> **Problem to work on**
Skipping all pictures, set down the lines of the listing from the first through the one with "L2, h0, W = length / 2, 0.55, 2.4".

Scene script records
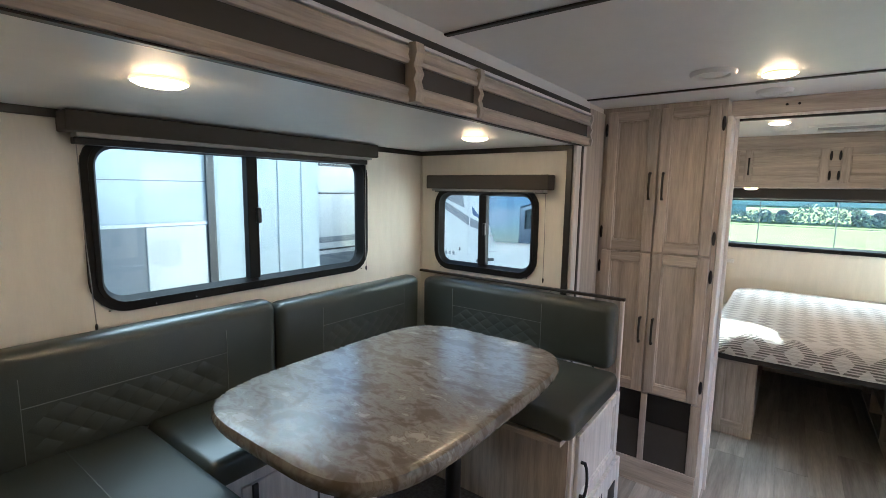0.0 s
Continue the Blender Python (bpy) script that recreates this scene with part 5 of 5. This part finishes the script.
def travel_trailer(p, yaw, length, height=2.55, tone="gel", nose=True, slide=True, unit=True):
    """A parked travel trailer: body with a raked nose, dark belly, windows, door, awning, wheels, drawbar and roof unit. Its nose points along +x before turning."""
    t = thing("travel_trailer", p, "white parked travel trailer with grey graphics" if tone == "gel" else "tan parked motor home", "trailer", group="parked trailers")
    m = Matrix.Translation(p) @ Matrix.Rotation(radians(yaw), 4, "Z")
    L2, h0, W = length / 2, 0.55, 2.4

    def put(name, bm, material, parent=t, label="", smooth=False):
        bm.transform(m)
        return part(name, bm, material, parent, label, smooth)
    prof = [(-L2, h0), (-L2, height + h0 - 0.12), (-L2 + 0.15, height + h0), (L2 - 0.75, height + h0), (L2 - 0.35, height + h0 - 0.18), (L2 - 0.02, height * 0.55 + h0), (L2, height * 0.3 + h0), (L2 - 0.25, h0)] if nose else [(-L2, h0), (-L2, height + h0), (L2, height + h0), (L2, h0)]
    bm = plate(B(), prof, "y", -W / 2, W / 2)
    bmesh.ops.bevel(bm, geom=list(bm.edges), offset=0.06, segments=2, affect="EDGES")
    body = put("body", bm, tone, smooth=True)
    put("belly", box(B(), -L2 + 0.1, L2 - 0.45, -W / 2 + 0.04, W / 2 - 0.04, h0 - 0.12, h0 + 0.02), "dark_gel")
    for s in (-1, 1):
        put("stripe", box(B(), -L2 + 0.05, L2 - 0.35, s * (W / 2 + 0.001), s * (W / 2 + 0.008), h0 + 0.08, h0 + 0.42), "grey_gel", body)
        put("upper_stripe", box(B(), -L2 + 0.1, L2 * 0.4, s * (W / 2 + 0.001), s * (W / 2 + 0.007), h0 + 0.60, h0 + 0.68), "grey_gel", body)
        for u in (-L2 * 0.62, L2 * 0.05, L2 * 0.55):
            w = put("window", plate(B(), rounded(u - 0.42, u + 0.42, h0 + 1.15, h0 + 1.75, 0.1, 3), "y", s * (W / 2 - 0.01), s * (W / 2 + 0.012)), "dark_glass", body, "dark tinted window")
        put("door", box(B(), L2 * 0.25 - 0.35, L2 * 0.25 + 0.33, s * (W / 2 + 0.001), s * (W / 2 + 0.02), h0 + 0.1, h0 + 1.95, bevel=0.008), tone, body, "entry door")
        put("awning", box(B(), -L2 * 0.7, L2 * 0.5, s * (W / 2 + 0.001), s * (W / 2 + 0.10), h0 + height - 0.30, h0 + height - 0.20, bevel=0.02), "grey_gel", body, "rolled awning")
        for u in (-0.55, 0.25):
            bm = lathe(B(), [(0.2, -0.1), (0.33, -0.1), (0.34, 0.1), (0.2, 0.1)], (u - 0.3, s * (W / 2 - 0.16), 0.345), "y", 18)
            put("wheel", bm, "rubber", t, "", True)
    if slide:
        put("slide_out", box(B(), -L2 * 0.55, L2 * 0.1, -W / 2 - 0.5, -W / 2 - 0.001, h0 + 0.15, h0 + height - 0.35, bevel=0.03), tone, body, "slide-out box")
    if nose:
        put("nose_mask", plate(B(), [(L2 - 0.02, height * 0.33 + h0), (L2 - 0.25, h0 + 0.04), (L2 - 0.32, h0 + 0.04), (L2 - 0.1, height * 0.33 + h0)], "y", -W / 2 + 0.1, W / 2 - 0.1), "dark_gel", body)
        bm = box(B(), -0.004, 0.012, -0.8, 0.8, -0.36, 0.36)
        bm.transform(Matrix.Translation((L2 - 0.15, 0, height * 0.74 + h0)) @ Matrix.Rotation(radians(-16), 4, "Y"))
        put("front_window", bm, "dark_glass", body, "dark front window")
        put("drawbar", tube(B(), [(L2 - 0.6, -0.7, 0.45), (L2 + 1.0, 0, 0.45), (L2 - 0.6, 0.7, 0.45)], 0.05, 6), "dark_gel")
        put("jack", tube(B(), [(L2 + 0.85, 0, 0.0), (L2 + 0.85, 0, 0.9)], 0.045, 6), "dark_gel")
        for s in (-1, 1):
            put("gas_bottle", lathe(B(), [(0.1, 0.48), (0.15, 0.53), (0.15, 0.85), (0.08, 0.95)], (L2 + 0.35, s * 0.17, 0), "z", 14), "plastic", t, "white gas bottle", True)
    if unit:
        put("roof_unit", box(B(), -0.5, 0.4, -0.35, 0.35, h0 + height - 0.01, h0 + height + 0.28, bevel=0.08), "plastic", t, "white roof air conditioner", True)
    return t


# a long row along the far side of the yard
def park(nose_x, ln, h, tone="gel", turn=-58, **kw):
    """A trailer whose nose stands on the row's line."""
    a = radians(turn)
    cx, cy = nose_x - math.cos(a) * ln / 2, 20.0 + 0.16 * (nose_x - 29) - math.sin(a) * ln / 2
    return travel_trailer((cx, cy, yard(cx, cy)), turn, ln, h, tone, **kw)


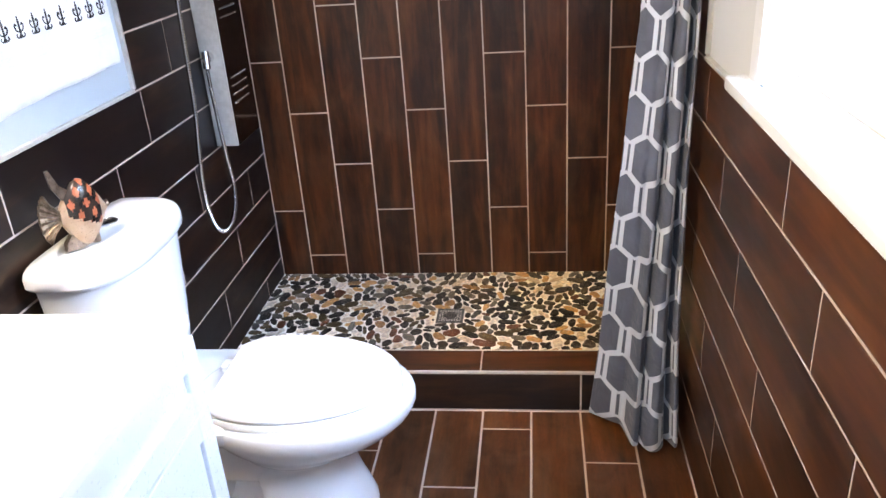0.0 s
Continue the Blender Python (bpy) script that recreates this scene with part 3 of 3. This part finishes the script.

> **Reply to the exercise**
0.0 s
Continue the Blender Python (bpy) script that recreates this scene with part 5 of 5. This part finishes the script.
def travel_trailer(p, yaw, length, height=2.55, tone="gel", nose=True, slide=True, unit=True):
    """A parked travel trailer: body with a raked nose, dark belly, windows, door, awning, wheels, drawbar and roof unit. Its nose points along +x before turning."""
    t = thing("travel_trailer", p, "white parked travel trailer with grey graphics" if tone == "gel" else "tan parked motor home", "trailer", group="parked trailers")
    m = Matrix.Translation(p) @ Matrix.Rotation(radians(yaw), 4, "Z")
    L2, h0, W = length / 2, 0.55, 2.4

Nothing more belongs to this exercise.